• [WHAT YOU WILL DO]: Reproduce the data exactly and drop any pictures it holds.

• [GIVEN INFORMATION]:
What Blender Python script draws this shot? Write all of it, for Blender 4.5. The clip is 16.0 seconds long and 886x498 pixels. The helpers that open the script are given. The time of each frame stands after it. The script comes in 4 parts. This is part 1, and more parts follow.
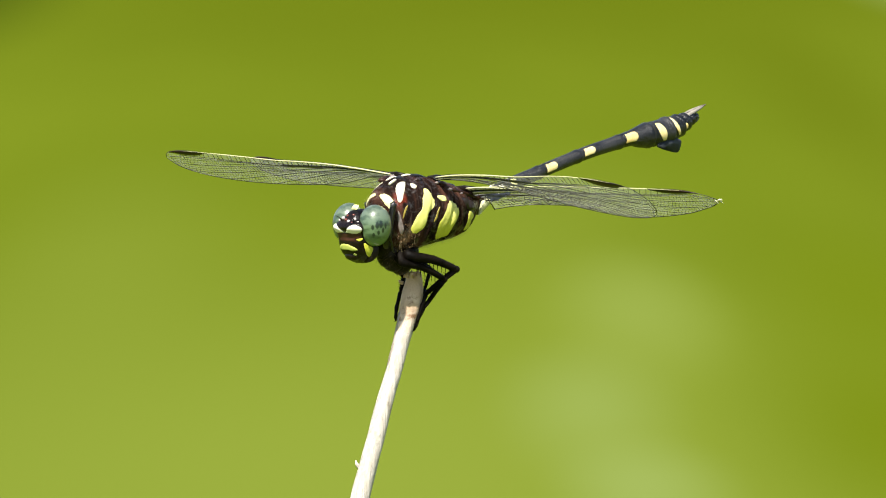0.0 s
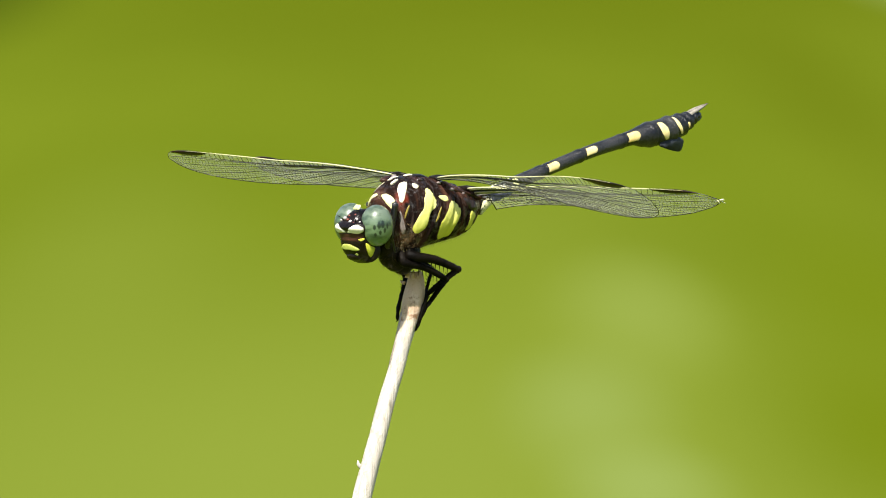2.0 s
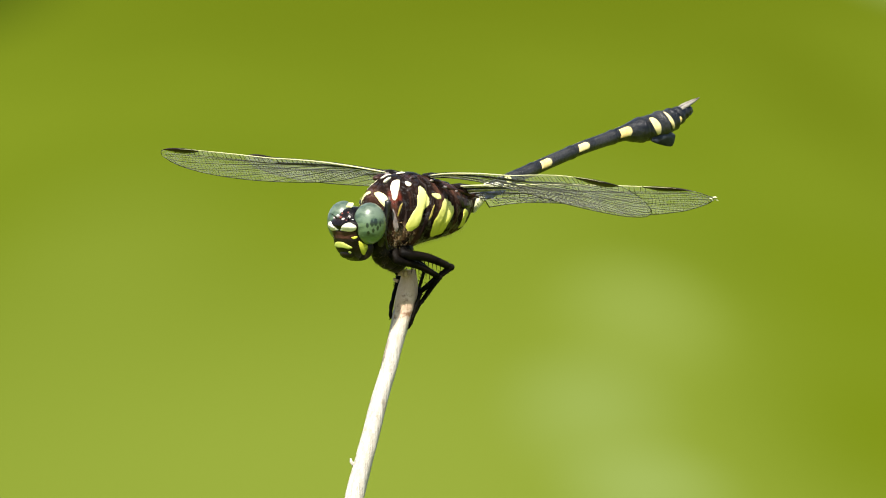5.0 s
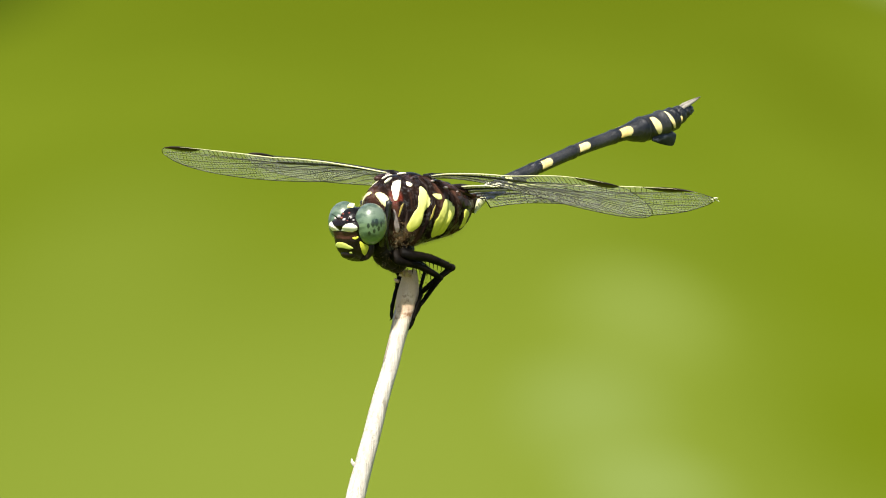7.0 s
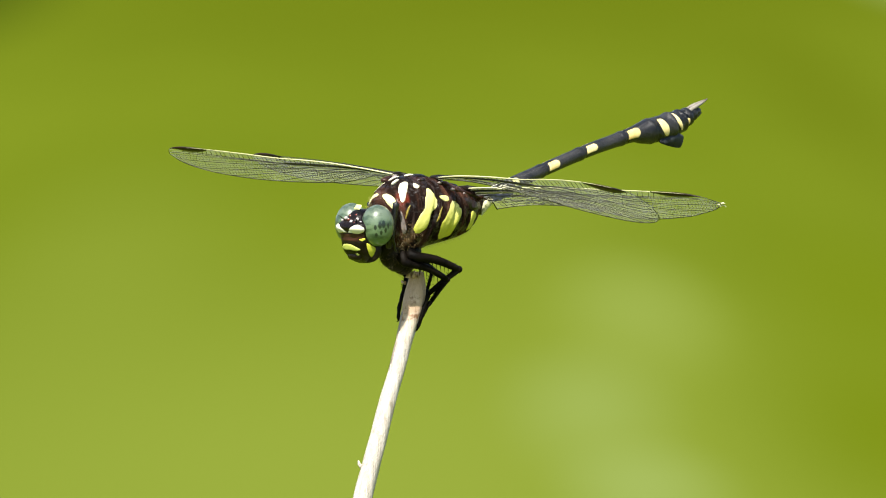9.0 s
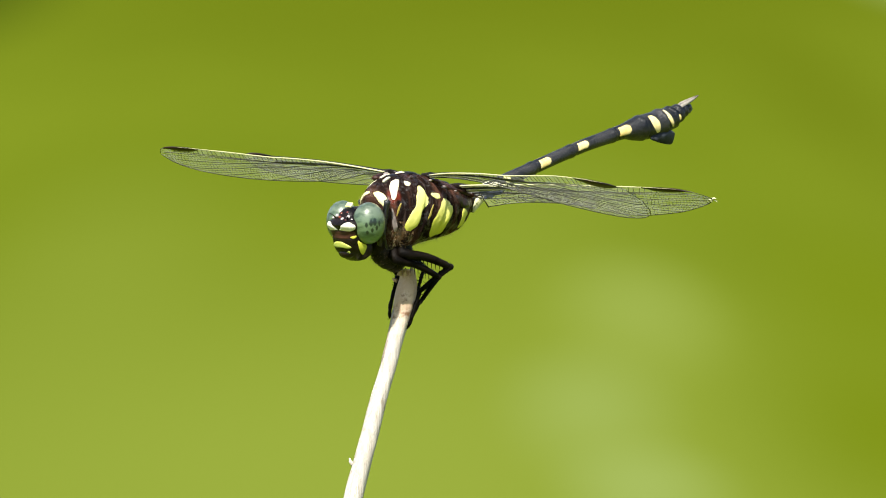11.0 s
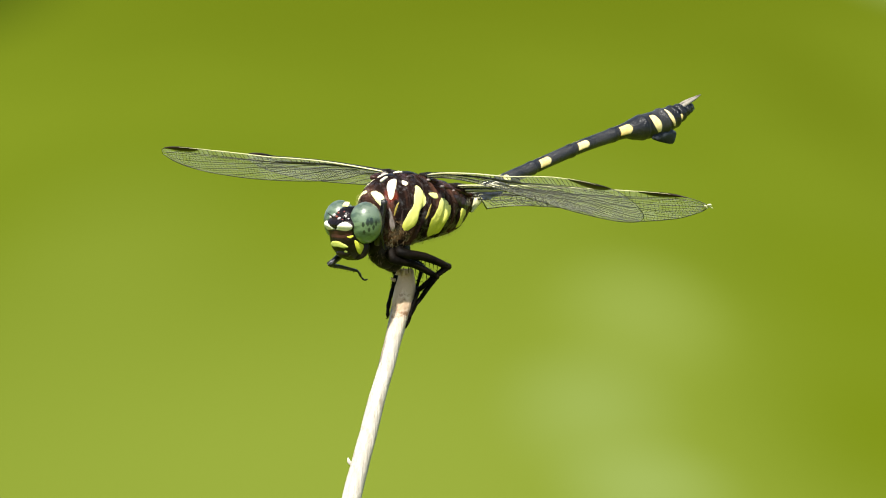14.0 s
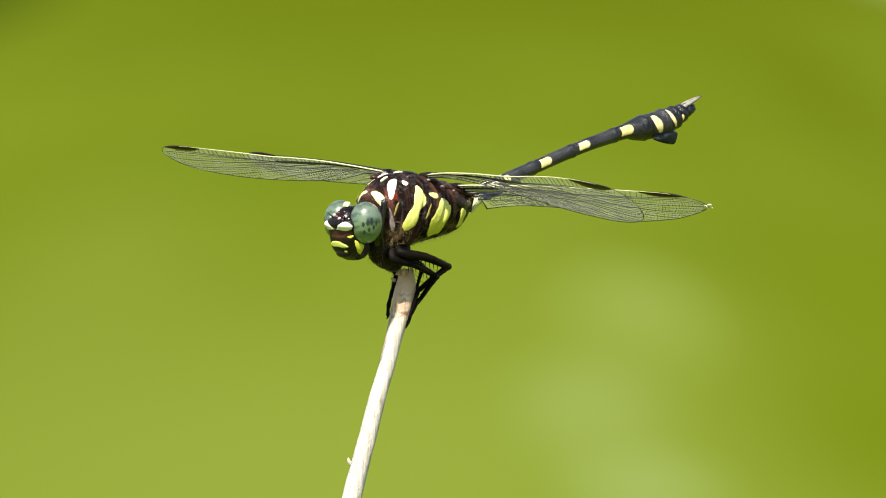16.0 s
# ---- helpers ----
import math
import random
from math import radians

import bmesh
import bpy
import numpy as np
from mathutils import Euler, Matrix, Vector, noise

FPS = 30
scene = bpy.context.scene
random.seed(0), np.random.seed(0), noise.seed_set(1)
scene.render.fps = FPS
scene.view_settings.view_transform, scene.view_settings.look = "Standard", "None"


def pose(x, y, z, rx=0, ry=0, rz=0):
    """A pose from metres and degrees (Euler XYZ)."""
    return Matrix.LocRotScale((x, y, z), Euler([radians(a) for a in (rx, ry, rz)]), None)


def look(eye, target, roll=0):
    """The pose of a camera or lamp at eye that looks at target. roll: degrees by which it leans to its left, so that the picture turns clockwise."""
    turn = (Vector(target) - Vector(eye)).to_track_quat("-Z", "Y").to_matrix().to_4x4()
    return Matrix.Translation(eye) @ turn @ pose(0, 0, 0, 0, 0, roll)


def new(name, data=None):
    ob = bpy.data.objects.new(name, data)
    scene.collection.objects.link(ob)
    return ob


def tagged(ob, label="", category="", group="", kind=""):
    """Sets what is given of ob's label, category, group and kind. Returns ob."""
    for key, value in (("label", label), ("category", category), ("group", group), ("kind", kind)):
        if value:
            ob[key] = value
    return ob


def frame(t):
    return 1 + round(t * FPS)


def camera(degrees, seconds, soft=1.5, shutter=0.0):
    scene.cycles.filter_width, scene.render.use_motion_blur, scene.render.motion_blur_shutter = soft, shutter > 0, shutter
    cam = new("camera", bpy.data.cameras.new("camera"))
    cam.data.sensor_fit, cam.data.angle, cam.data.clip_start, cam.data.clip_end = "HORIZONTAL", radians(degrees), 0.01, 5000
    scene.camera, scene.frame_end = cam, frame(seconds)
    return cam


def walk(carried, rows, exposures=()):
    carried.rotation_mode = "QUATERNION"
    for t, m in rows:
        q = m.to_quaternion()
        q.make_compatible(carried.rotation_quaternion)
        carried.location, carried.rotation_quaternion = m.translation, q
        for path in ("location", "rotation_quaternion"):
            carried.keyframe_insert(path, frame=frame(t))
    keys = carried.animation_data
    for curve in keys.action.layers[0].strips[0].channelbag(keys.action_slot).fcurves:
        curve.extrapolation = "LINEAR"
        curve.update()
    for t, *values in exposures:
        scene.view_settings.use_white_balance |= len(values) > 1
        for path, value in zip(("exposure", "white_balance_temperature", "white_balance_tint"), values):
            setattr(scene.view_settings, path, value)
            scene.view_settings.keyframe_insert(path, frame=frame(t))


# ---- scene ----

MM = 0.001
SECONDS = 16.0

# ---- camera: a long lens on a tripod, about 1.2 m from the insect ----
PERCH = Vector((0, 0, 0.60))          # middle of the insect's thorax
cam = camera(6.0, SECONDS, soft=1.05)
TILT = radians(4.0)
RIGHT = Vector((1, 0, 0))
UP = Vector((0, math.sin(TILT), math.cos(TILT)))
BACK = Vector((0, -math.cos(TILT), math.sin(TILT)))
AIM = PERCH + RIGHT * 1.524 * MM - UP * 4.893 * MM
STAND = look(AIM + BACK * 1.2, AIM)
walk(cam, [(0, STAND), (SECONDS, STAND)], exposures=[(0, 1.0), (SECONDS, 1.0)])

# ---- light: hazy high sun behind the camera, open sky ----
SUN_UP, SUN_SIDE = 57, -16
world = bpy.data.worlds.new("sky")
scene.world = world
world.use_nodes = True
wn = world.node_tree.nodes
sky = wn.new("ShaderNodeTexSky")
sky.sky_type, sky.sun_disc = "NISHITA", False
sky.sun_elevation, sky.sun_rotation = radians(SUN_UP), radians(180 - SUN_SIDE)
world.node_tree.links.new(sky.outputs["Color"], wn["Background"].inputs["Color"])
wn["Background"].inputs["Strength"].default_value = 0.085
lamp = bpy.data.lights.new("sun", "SUN")
lamp.energy, lamp.angle, lamp.color = 4.7, radians(1.6), (1.0, 0.96, 0.88)
sun = new("sun", lamp)
sun.matrix_world = look((math.sin(radians(SUN_SIDE)) * 5, -math.cos(radians(SUN_SIDE)) * 5, 5 * math.tan(radians(SUN_UP))), (0, 0, 0))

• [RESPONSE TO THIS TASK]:
What Blender Python script draws this shot? Write all of it, for Blender 4.5. The clip is 16.0 seconds long and 886x498 pixels. The helpers that open the script are given. The time of each frame stands after it. The script comes in 4 parts. This is part 1, and more parts follow.
0.0 s
2.0 s
5.0 s
7.0 s
9.0 s
11.0 s
14.0 s
16.0 s
# ---- helpers ----
import math
import random
from math import radians

import bmesh
import bpy
import numpy as np
from mathutils import Euler, Matrix, Vector, noise

FPS = 30
scene = bpy.context.scene
random.seed(0), np.random.seed(0), noise.seed_set(1)
scene.render.fps = FPS
scene.view_settings.view_transform, scene.view_settings.look = "Standard", "None"


def pose(x, y, z, rx=0, ry=0, rz=0):
    """A pose from metres and degrees (Euler XYZ)."""
    return Matrix.LocRotScale((x, y, z), Euler([radians(a) for a in (rx, ry, rz)]), None)


def look(eye, target, roll=0):
    """The pose of a camera or lamp at eye that looks at target. roll: degrees by which it leans to its left, so that the picture turns clockwise."""
    turn = (Vector(target) - Vector(eye)).to_track_quat("-Z", "Y").to_matrix().to_4x4()
    return Matrix.Translation(eye) @ turn @ pose(0, 0, 0, 0, 0, roll)


def new(name, data=None):
    ob = bpy.data.objects.new(name, data)
    scene.collection.objects.link(ob)
    return ob


def tagged(ob, label="", category="", group="", kind=""):
    """Sets what is given of ob's label, category, group and kind. Returns ob."""
    for key, value in (("label", label), ("category", category), ("group", group), ("kind", kind)):
        if value:
            ob[key] = value
    return ob


def frame(t):
    return 1 + round(t * FPS)


def camera(degrees, seconds, soft=1.5, shutter=0.0):
    scene.cycles.filter_width, scene.render.use_motion_blur, scene.render.motion_blur_shutter = soft, shutter > 0, shutter
    cam = new("camera", bpy.data.cameras.new("camera"))
    cam.data.sensor_fit, cam.data.angle, cam.data.clip_start, cam.data.clip_end = "HORIZONTAL", radians(degrees), 0.01, 5000
    scene.camera, scene.frame_end = cam, frame(seconds)
    return cam


def walk(carried, rows, exposures=()):
    carried.rotation_mode = "QUATERNION"
    for t, m in rows:
        q = m.to_quaternion()
        q.make_compatible(carried.rotation_quaternion)
        carried.location, carried.rotation_quaternion = m.translation, q
        for path in ("location", "rotation_quaternion"):
            carried.keyframe_insert(path, frame=frame(t))
    keys = carried.animation_data
    for curve in keys.action.layers[0].strips[0].channelbag(keys.action_slot).fcurves:
        curve.extrapolation = "LINEAR"
        curve.update()
    for t, *values in exposures:
        scene.view_settings.use_white_balance |= len(values) > 1
        for path, value in zip(("exposure", "white_balance_temperature", "white_balance_tint"), values):
            setattr(scene.view_settings, path, value)
            scene.view_settings.keyframe_insert(path, frame=frame(t))


# ---- scene ----

MM = 0.001
SECONDS = 16.0

# ---- camera: a long lens on a tripod, about 1.2 m from the insect ----
PERCH = Vector((0, 0, 0.60))          # middle of the insect's thorax
cam = camera(6.0, SECONDS, soft=1.05)
TILT = radians(4.0)
RIGHT = Vector((1, 0, 0))
UP = Vector((0, math.sin(TILT), math.cos(TILT)))
BACK = Vector((0, -math.cos(TILT), math.sin(TILT)))
AIM = PERCH + RIGHT * 1.524 * MM - UP * 4.893 * MM
STAND = look(AIM + BACK * 1.2, AIM)
walk(cam, [(0, STAND), (SECONDS, STAND)], exposures=[(0, 1.0), (SECONDS, 1.0)])

# ---- light: hazy high sun behind the camera, open sky ----
SUN_UP, SUN_SIDE = 57, -16
world = bpy.data.worlds.new("sky")
scene.world = world
world.use_nodes = True
wn = world.node_tree.nodes
sky = wn.new("ShaderNodeTexSky")
sky.sky_type, sky.sun_disc = "NISHITA", False
sky.sun_elevation, sky.sun_rotation = radians(SUN_UP), radians(180 - SUN_SIDE)
world.node_tree.links.new(sky.outputs["Color"], wn["Background"].inputs["Color"])
wn["Background"].inputs["Strength"].default_value = 0.085
lamp = bpy.data.lights.new("sun", "SUN")
lamp.energy, lamp.angle, lamp.color = 4.7, radians(1.6), (1.0, 0.96, 0.88)
sun = new("sun", lamp)
sun.matrix_world = look((math.sin(radians(SUN_SIDE)) * 5, -math.cos(radians(SUN_SIDE)) * 5, 5 * math.tan(radians(SUN_UP))), (0, 0, 0))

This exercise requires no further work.